Not every husband is regretful. Real Housewives of New York City star Simon van Kempen is so into being on the show that he attends hellish "girls' nights"—spurring Ramona Singer to call him "strange"—and he's often referred to as the "seventh housewife."

And Bobby Zarin, husband of Jill Zarin, sees his role as "an ambassador of good will."

"When I walk the streets, in New York or in Australia, they go, 'Bobby! How ya doin'?,'" Bobby said over the telephone. "We go to premieres, parties, openings of hotels, all over the world, travelling, and everyone's so nice. So for me, it's been great."

The publicity from the show has also bolstered business.

"We just had a meeting with Bed, Bath & Beyond," said Bobby, who with Jill runs Zarin Fabric Warehouse and Home Furnishings.

Then there are the husbands, such as Umansky, whom Levine described as a "fantasy husband." A good husband, loving father, and—it was unanimously decided by fans—really hot, Umansky took Kyle out for romantic dinners, played with their kids in the pool, and walked around shirtless, looking like a Mexican soccer star.

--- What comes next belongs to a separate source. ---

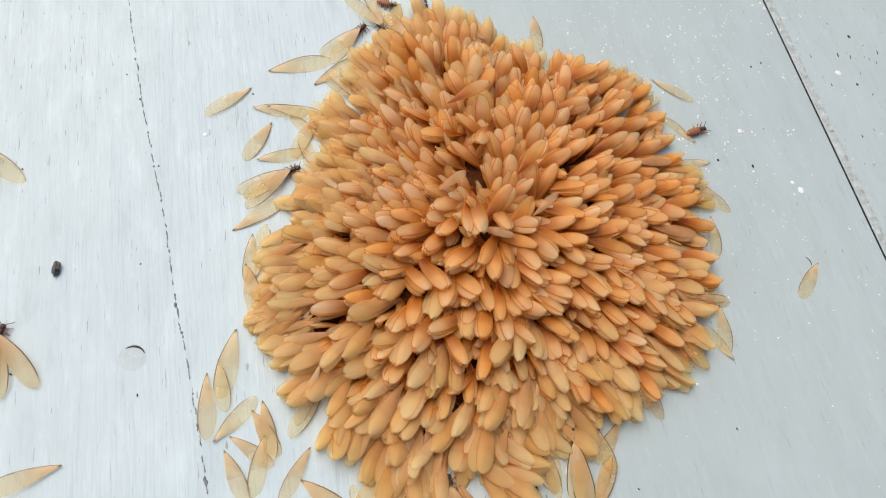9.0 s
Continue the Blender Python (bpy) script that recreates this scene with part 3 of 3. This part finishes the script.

Even the way he talked about the incident with Kyle and Camille, and how he almost lost Kelsey as a client, was noble.

"From my personal point of view, thank God I have a very strong practice," Umansky said over the phone. "If you had all your eggs in one basket, that would be a pretty scary situation.

"Do I like to lose a client? Absolutely not. But I have I actually lost them? I haven't … But I back my wife 100 percent. And if that is grounds for losing a client, so be it."

Overall, he said he and Kyle were "very happy" with how they were portrayed on the show. "I mean, that's our life. One of the reasons Kyle and I decided to do the show was, we felt we didn't have any skeletons in the closet. We thought it would be interesting for people to see our good marriage, to be quite honest."

Told of the "fantasy husband" moniker, he laughed. "Oh, I thought you were going to say the hot Latin lover."